Banquier d'affaires de longue date, Adel A. Dajani a fondé la première banque d'affaires agréée du Maghreb. Formé à Eton College et à l'université de Londres, il est avocat et membre des barreaux du Royaume-Uni, de Hong Kong et de Libye. Il est membre de la Royal Geographical Society.

Dajani écrit à quel point il est "tragique et ironique" de voir que la famille chargée de protéger le tombeau du roi David a vu ses cimetières profanés par des extrémistes, de sorte que "non seulement les Palestiniens vivants mais aussi les morts ne sont pas épargnés par cette occupation coloniale permanente". Il note également avec nostalgie que le patriarche de la famille, Awni Dajani, a dû être enterré non pas dans sa Jérusalem bien-aimée, mais en Tunisie.
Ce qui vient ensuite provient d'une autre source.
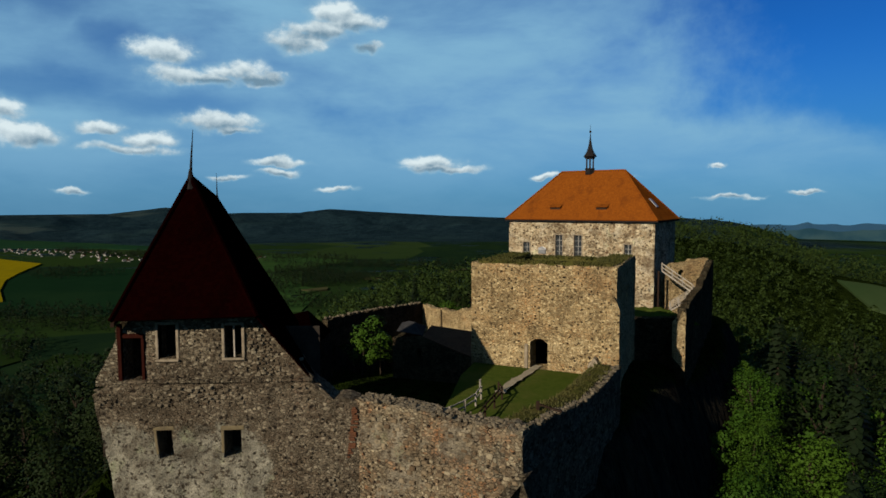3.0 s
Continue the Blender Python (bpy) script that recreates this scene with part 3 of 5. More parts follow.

Dajani montre également comment des quartiers résidentiels arabes tels que Sheikh Jarrah et Silwan sont méthodiquement repris, "approuvés par un système judiciaire israélien". Ce qui est particulièrement tragique, ajoute-t-il, c'est que "les habitants arabes de Jérusalem ont peu d'armes de résistance face à une communauté internationale qui a baissé les bras et à une direction politique qui les a laissés tomber."

Alors qu'Adel quitte la Palestine pour retourner en Jordanie, avec des questions sur sa maison, son héritage et ses racines qui le préoccupent toujours, il est hypnotisé "par la beauté du coucher de soleil sur la mer Morte sans vie, qui est à cheval sur la frontière entre la Jordanie et la Palestine occupée, et par celle, contrastée, du coucher de soleil sur la mer Méditerranée : calme, changeant, mercuriel, tempétueux mais vivant", comme son voyage continu de Jérusalem au Royaume de la mer.

Magnifiquement écrit, le mémoire de Dajani s'étend sur cinq décennies et réussit à saisir avec sensibilité les épreuves et les tribulations de plusieurs générations de Dajani pour révéler une famille engagée dans la résilience face à l'adversité. C'est une histoire palestinienne de sumud, de constance, face au "Goliath de l'occupation".